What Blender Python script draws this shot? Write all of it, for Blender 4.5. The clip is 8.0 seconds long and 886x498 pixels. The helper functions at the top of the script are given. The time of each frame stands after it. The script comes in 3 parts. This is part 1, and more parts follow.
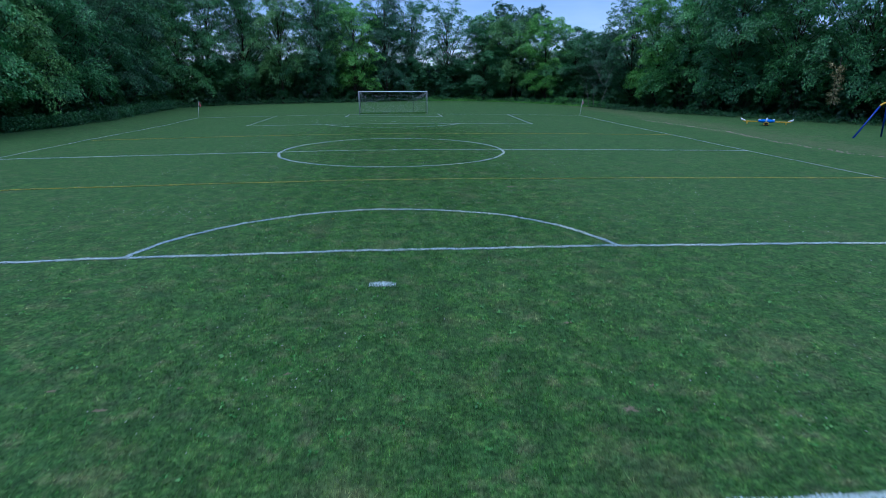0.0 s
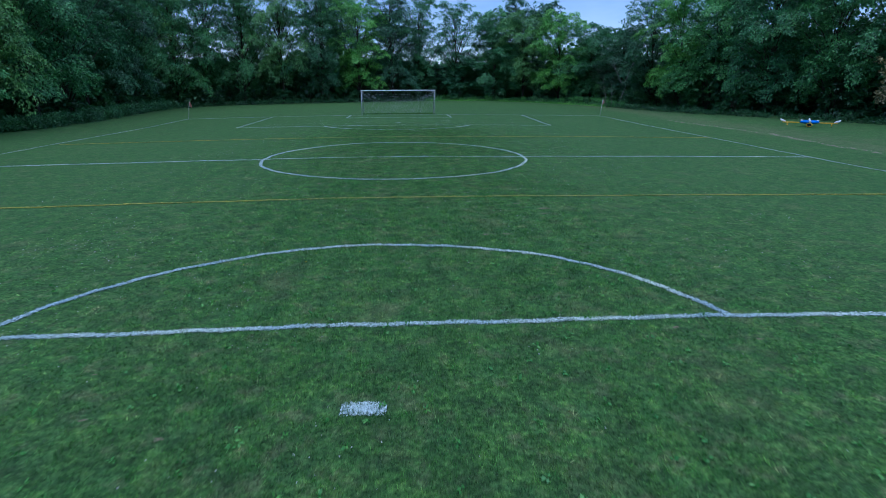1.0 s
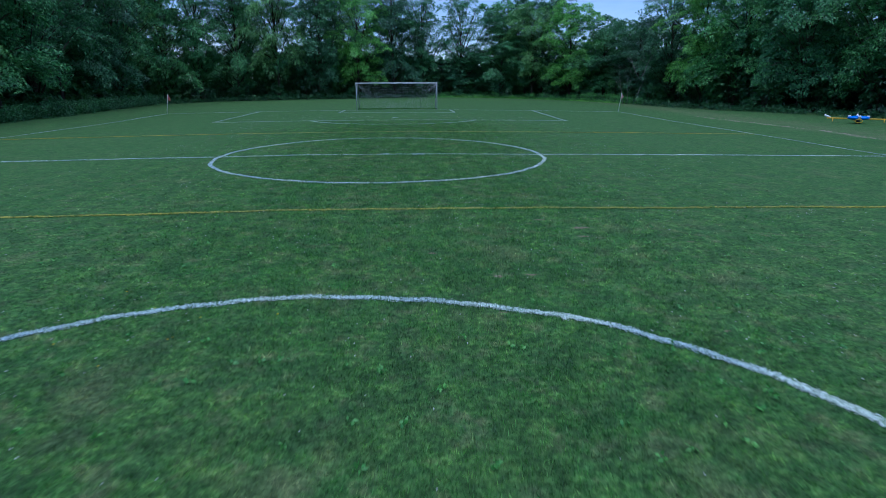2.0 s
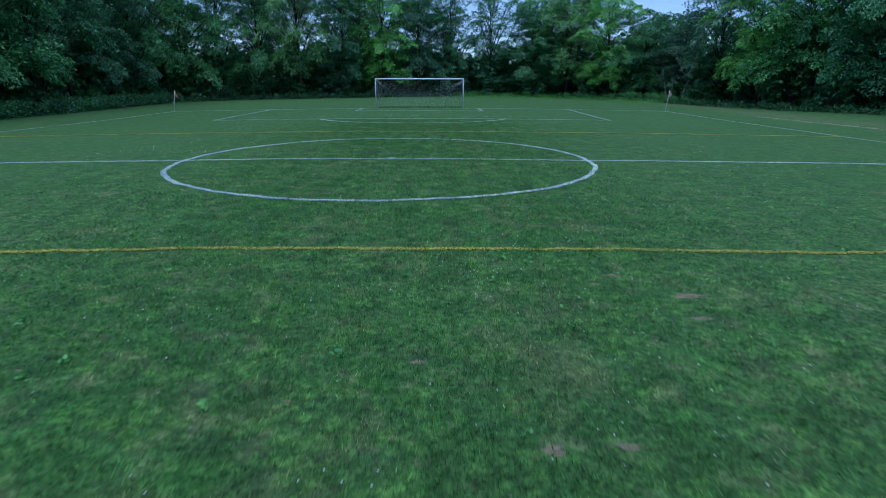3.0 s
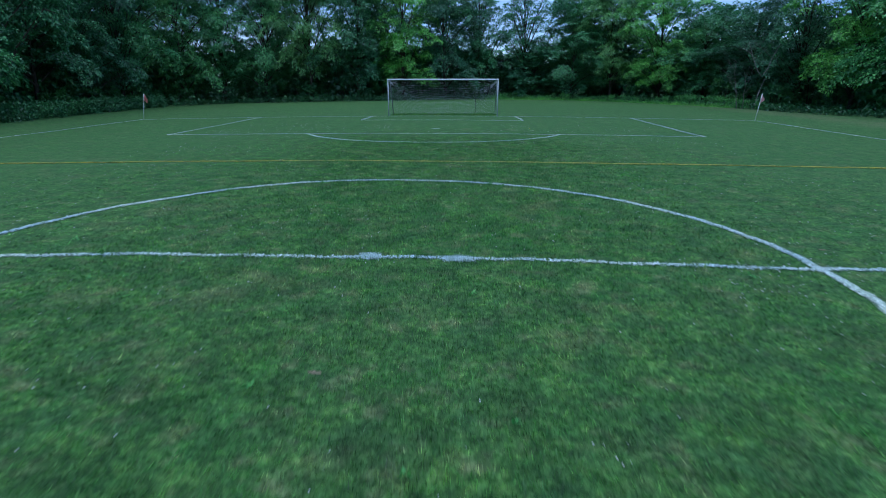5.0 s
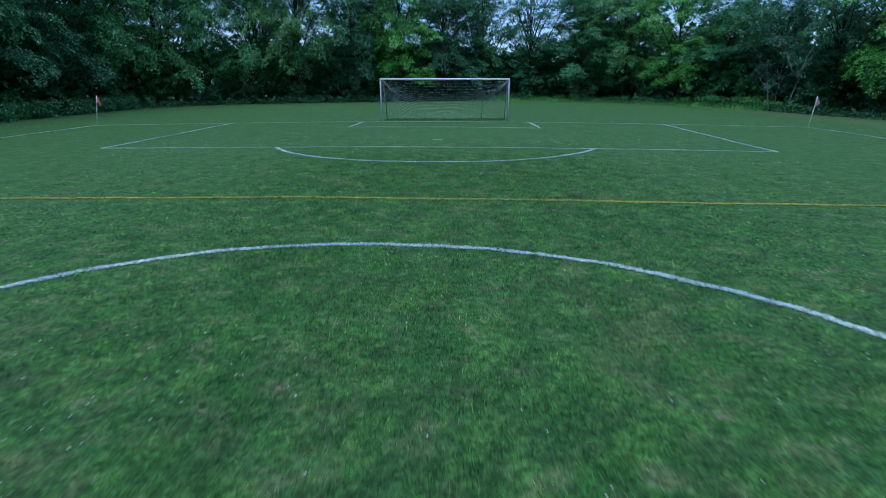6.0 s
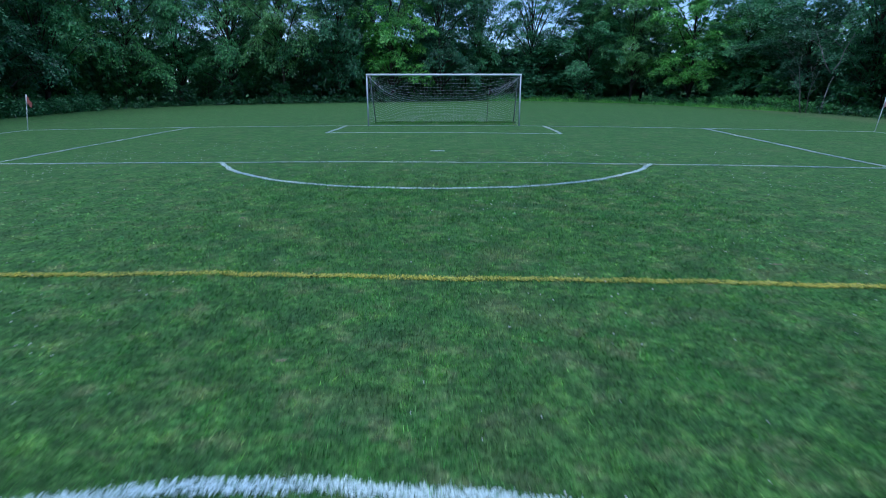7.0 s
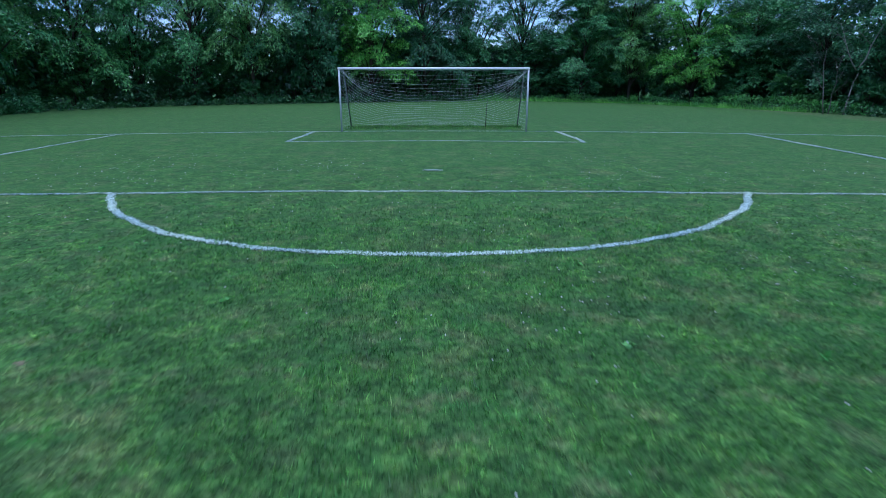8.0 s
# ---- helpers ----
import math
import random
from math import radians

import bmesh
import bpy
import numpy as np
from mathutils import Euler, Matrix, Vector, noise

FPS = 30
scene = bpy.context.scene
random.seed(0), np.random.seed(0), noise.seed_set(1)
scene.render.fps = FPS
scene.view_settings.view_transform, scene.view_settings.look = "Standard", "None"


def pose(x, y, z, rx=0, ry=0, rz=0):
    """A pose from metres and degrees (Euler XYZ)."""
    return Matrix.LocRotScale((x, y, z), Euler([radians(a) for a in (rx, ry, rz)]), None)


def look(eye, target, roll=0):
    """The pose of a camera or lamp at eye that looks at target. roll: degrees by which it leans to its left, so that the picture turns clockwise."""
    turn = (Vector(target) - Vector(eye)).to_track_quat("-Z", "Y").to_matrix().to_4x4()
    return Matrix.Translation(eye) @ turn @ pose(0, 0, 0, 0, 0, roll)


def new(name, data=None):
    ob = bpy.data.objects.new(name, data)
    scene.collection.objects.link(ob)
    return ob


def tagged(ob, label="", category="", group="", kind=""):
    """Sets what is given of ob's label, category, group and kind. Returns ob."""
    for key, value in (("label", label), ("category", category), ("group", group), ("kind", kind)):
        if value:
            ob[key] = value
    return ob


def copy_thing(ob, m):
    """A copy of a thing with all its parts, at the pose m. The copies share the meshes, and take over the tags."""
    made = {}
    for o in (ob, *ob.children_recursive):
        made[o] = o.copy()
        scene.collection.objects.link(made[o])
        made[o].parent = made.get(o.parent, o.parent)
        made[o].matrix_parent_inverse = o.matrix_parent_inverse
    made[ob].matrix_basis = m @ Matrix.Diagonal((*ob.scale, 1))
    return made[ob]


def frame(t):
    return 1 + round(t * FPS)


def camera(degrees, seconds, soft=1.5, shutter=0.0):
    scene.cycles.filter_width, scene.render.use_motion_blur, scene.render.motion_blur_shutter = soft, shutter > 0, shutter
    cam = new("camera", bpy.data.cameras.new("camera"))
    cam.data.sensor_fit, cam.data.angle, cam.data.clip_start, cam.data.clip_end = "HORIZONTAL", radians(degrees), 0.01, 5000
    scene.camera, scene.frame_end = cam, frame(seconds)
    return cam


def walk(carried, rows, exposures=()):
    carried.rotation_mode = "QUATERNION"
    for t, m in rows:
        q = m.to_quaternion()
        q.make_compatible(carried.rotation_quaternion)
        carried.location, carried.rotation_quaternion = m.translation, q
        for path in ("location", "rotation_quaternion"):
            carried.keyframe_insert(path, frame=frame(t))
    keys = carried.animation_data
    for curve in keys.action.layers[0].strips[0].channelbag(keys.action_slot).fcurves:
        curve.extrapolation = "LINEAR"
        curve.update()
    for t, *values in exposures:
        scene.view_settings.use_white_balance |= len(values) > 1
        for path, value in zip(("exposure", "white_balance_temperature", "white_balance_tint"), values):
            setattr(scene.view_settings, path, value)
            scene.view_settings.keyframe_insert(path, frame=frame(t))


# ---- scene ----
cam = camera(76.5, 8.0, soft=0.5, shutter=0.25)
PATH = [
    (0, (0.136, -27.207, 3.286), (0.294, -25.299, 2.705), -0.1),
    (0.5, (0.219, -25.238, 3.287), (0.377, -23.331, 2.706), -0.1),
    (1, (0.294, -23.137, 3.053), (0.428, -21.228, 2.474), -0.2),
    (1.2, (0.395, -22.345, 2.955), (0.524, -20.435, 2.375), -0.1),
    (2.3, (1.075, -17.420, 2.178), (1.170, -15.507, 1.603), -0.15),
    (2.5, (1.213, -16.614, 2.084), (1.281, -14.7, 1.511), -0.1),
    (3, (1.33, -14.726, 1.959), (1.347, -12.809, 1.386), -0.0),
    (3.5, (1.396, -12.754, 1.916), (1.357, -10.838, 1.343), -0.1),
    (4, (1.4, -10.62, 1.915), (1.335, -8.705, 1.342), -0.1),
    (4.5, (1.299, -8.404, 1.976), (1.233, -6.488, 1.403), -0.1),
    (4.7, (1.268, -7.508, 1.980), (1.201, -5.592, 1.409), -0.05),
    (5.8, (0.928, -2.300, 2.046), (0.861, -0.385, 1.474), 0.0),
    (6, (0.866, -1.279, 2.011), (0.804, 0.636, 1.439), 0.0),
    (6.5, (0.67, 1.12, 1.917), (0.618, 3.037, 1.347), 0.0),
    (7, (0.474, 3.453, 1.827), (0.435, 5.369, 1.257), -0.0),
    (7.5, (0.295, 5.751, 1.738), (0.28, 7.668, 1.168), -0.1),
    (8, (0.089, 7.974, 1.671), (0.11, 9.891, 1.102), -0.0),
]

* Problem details
Exactly as written, return every line of the listing, but not the pictures.

* Exercise solution
What Blender Python script draws this shot? Write all of it, for Blender 4.5. The clip is 8.0 seconds long and 886x498 pixels. The helper functions at the top of the script are given. The time of each frame stands after it. The script comes in 3 parts. This is part 1, and more parts follow.
0.0 s
1.0 s
2.0 s
3.0 s
5.0 s
6.0 s
7.0 s
8.0 s
# ---- helpers ----
import math
import random
from math import radians

import bmesh
import bpy
import numpy as np
from mathutils import Euler, Matrix, Vector, noise

FPS = 30
scene = bpy.context.scene
random.seed(0), np.random.seed(0), noise.seed_set(1)
scene.render.fps = FPS
scene.view_settings.view_transform, scene.view_settings.look = "Standard", "None"


def pose(x, y, z, rx=0, ry=0, rz=0):
    """A pose from metres and degrees (Euler XYZ)."""
    return Matrix.LocRotScale((x, y, z), Euler([radians(a) for a in (rx, ry, rz)]), None)


def look(eye, target, roll=0):
    """The pose of a camera or lamp at eye that looks at target. roll: degrees by which it leans to its left, so that the picture turns clockwise."""
    turn = (Vector(target) - Vector(eye)).to_track_quat("-Z", "Y").to_matrix().to_4x4()
    return Matrix.Translation(eye) @ turn @ pose(0, 0, 0, 0, 0, roll)


def new(name, data=None):
    ob = bpy.data.objects.new(name, data)
    scene.collection.objects.link(ob)
    return ob


def tagged(ob, label="", category="", group="", kind=""):
    """Sets what is given of ob's label, category, group and kind. Returns ob."""
    for key, value in (("label", label), ("category", category), ("group", group), ("kind", kind)):
        if value:
            ob[key] = value
    return ob


def copy_thing(ob, m):
    """A copy of a thing with all its parts, at the pose m. The copies share the meshes, and take over the tags."""
    made = {}
    for o in (ob, *ob.children_recursive):
        made[o] = o.copy()
        scene.collection.objects.link(made[o])
        made[o].parent = made.get(o.parent, o.parent)
        made[o].matrix_parent_inverse = o.matrix_parent_inverse
    made[ob].matrix_basis = m @ Matrix.Diagonal((*ob.scale, 1))
    return made[ob]


def frame(t):
    return 1 + round(t * FPS)


def camera(degrees, seconds, soft=1.5, shutter=0.0):
    scene.cycles.filter_width, scene.render.use_motion_blur, scene.render.motion_blur_shutter = soft, shutter > 0, shutter
    cam = new("camera", bpy.data.cameras.new("camera"))
    cam.data.sensor_fit, cam.data.angle, cam.data.clip_start, cam.data.clip_end = "HORIZONTAL", radians(degrees), 0.01, 5000
    scene.camera, scene.frame_end = cam, frame(seconds)
    return cam


def walk(carried, rows, exposures=()):
    carried.rotation_mode = "QUATERNION"
    for t, m in rows:
        q = m.to_quaternion()
        q.make_compatible(carried.rotation_quaternion)
        carried.location, carried.rotation_quaternion = m.translation, q
        for path in ("location", "rotation_quaternion"):
            carried.keyframe_insert(path, frame=frame(t))
    keys = carried.animation_data
    for curve in keys.action.layers[0].strips[0].channelbag(keys.action_slot).fcurves:
        curve.extrapolation = "LINEAR"
        curve.update()
    for t, *values in exposures:
        scene.view_settings.use_white_balance |= len(values) > 1
        for path, value in zip(("exposure", "white_balance_temperature", "white_balance_tint"), values):
            setattr(scene.view_settings, path, value)
            scene.view_settings.keyframe_insert(path, frame=frame(t))


# ---- scene ----
cam = camera(76.5, 8.0, soft=0.5, shutter=0.25)
PATH = [
    (0, (0.136, -27.207, 3.286), (0.294, -25.299, 2.705), -0.1),
    (0.5, (0.219, -25.238, 3.287), (0.377, -23.331, 2.706), -0.1),
    (1, (0.294, -23.137, 3.053), (0.428, -21.228, 2.474), -0.2),
    (1.2, (0.395, -22.345, 2.955), (0.524, -20.435, 2.375), -0.1),
    (2.3, (1.075, -17.420, 2.178), (1.170, -15.507, 1.603), -0.15),
    (2.5, (1.213, -16.614, 2.084), (1.281, -14.7, 1.511), -0.1),
    (3, (1.33, -14.726, 1.959), (1.347, -12.809, 1.386), -0.0),
    (3.5, (1.396, -12.754, 1.916), (1.357, -10.838, 1.343), -0.1),
    (4, (1.4, -10.62, 1.915), (1.335, -8.705, 1.342), -0.1),
    (4.5, (1.299, -8.404, 1.976), (1.233, -6.488, 1.403), -0.1),
    (4.7, (1.268, -7.508, 1.980), (1.201, -5.592, 1.409), -0.05),
    (5.8, (0.928, -2.300, 2.046), (0.861, -0.385, 1.474), 0.0),
    (6, (0.866, -1.279, 2.011), (0.804, 0.636, 1.439), 0.0),
    (6.5, (0.67, 1.12, 1.917), (0.618, 3.037, 1.347), 0.0),
    (7, (0.474, 3.453, 1.827), (0.435, 5.369, 1.257), -0.0),
    (7.5, (0.295, 5.751, 1.738), (0.28, 7.668, 1.168), -0.1),
    (8, (0.089, 7.974, 1.671), (0.11, 9.891, 1.102), -0.0),
]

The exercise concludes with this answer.